--- BEGIN ---

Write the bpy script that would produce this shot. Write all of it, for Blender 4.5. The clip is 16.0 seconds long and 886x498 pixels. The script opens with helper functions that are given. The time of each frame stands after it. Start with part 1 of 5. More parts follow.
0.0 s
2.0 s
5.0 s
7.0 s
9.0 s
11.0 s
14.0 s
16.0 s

--- END ---
--- BEGIN ---

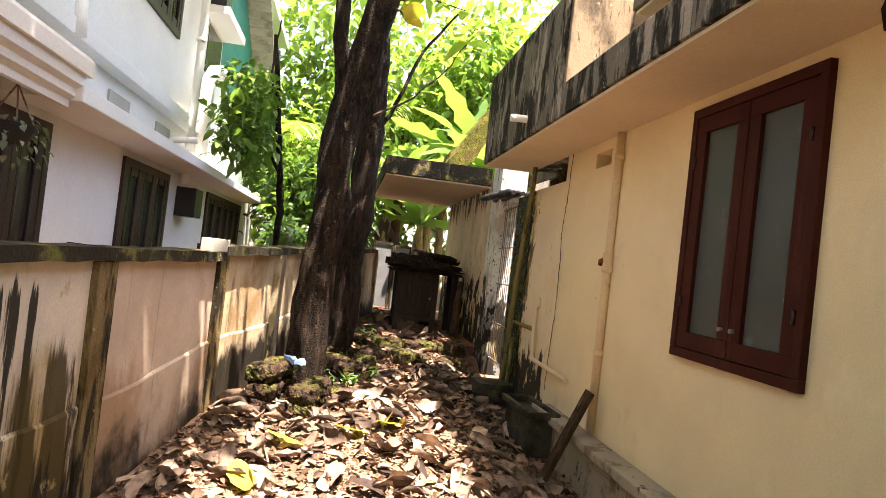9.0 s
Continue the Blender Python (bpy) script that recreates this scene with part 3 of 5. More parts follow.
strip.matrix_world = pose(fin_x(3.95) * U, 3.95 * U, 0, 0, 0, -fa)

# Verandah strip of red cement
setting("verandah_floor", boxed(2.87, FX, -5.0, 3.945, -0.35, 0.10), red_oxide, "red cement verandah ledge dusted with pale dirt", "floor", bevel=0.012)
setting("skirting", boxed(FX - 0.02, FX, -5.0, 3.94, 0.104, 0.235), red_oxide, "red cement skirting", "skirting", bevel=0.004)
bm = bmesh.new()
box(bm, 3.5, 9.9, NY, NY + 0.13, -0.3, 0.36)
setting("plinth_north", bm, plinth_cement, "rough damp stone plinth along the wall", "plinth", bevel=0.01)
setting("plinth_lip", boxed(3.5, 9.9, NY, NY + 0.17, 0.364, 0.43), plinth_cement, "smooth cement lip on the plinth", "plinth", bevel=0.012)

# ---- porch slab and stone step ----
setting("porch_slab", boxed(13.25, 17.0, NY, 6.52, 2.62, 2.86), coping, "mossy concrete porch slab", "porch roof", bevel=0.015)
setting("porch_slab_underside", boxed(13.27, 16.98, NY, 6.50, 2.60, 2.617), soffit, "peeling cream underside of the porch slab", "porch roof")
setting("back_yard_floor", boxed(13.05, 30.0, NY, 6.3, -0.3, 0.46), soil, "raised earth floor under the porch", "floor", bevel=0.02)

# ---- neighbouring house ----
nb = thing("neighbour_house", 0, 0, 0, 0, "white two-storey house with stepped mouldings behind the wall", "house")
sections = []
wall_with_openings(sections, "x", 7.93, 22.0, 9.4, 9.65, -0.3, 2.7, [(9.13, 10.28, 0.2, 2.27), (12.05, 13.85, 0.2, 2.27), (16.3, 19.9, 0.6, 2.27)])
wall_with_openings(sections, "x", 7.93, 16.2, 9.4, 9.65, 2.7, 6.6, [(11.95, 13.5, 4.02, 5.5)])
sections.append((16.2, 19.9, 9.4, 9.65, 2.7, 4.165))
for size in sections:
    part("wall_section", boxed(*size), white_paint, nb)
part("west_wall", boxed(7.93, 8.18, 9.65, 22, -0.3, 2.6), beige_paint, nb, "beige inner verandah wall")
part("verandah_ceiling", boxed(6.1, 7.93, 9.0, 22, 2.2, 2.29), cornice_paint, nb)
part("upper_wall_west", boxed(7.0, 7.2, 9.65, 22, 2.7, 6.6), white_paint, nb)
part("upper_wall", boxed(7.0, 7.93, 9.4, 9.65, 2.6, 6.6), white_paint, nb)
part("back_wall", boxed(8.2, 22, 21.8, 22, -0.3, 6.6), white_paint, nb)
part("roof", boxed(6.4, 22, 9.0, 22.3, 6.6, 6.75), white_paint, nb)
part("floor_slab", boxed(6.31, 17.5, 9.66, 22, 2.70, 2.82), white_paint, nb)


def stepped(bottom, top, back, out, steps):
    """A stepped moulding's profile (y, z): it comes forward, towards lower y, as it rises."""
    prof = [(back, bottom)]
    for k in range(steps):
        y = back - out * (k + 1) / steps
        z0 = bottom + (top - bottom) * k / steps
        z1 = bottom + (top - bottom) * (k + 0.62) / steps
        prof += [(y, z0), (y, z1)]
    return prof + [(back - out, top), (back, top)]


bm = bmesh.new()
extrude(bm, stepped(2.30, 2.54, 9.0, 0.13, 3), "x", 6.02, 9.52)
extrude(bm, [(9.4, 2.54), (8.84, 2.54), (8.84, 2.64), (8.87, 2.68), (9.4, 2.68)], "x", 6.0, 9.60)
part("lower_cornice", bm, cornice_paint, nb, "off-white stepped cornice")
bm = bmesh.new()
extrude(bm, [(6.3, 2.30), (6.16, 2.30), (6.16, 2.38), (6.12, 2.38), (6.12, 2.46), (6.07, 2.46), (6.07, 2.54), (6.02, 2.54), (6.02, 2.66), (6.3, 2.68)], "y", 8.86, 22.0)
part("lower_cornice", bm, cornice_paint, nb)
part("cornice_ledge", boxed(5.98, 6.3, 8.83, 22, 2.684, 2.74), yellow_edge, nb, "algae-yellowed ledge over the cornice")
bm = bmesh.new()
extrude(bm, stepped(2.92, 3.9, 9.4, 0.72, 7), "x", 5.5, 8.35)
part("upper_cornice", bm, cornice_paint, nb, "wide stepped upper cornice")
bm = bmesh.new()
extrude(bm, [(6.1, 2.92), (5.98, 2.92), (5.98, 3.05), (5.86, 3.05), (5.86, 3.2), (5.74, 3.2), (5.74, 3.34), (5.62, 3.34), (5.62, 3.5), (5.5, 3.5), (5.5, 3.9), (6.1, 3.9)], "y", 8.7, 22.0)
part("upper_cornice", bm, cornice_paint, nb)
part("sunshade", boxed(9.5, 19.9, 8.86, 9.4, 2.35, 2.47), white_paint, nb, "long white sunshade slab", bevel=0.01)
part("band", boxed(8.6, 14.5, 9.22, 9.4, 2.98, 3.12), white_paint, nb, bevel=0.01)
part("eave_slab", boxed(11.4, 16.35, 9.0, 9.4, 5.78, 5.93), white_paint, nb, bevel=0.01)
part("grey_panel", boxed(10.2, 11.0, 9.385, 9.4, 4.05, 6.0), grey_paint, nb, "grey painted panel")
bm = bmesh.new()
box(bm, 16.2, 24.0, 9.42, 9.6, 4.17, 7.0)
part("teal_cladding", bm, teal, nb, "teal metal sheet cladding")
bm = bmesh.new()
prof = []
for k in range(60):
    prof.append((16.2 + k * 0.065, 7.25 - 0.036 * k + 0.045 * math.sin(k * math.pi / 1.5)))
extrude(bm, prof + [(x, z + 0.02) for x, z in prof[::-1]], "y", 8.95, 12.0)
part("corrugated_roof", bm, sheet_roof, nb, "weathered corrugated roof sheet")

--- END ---

What you need to do | Extract exactly and only the lines above from the line containing "Continue the Blender" through the line containing "earth floor under", both end lines included.

Result for this task |
Continue the Blender Python (bpy) script that recreates this scene with part 3 of 5. More parts follow.
strip.matrix_world = pose(fin_x(3.95) * U, 3.95 * U, 0, 0, 0, -fa)

# Verandah strip of red cement
setting("verandah_floor", boxed(2.87, FX, -5.0, 3.945, -0.35, 0.10), red_oxide, "red cement verandah ledge dusted with pale dirt", "floor", bevel=0.012)
setting("skirting", boxed(FX - 0.02, FX, -5.0, 3.94, 0.104, 0.235), red_oxide, "red cement skirting", "skirting", bevel=0.004)
bm = bmesh.new()
box(bm, 3.5, 9.9, NY, NY + 0.13, -0.3, 0.36)
setting("plinth_north", bm, plinth_cement, "rough damp stone plinth along the wall", "plinth", bevel=0.01)
setting("plinth_lip", boxed(3.5, 9.9, NY, NY + 0.17, 0.364, 0.43), plinth_cement, "smooth cement lip on the plinth", "plinth", bevel=0.012)

# ---- porch slab and stone step ----
setting("porch_slab", boxed(13.25, 17.0, NY, 6.52, 2.62, 2.86), coping, "mossy concrete porch slab", "porch roof", bevel=0.015)
setting("porch_slab_underside", boxed(13.27, 16.98, NY, 6.50, 2.60, 2.617), soffit, "peeling cream underside of the porch slab", "porch roof")
setting("back_yard_floor", boxed(13.05, 30.0, NY, 6.3, -0.3, 0.46), soil, "raised earth floor under the porch", "floor", bevel=0.02)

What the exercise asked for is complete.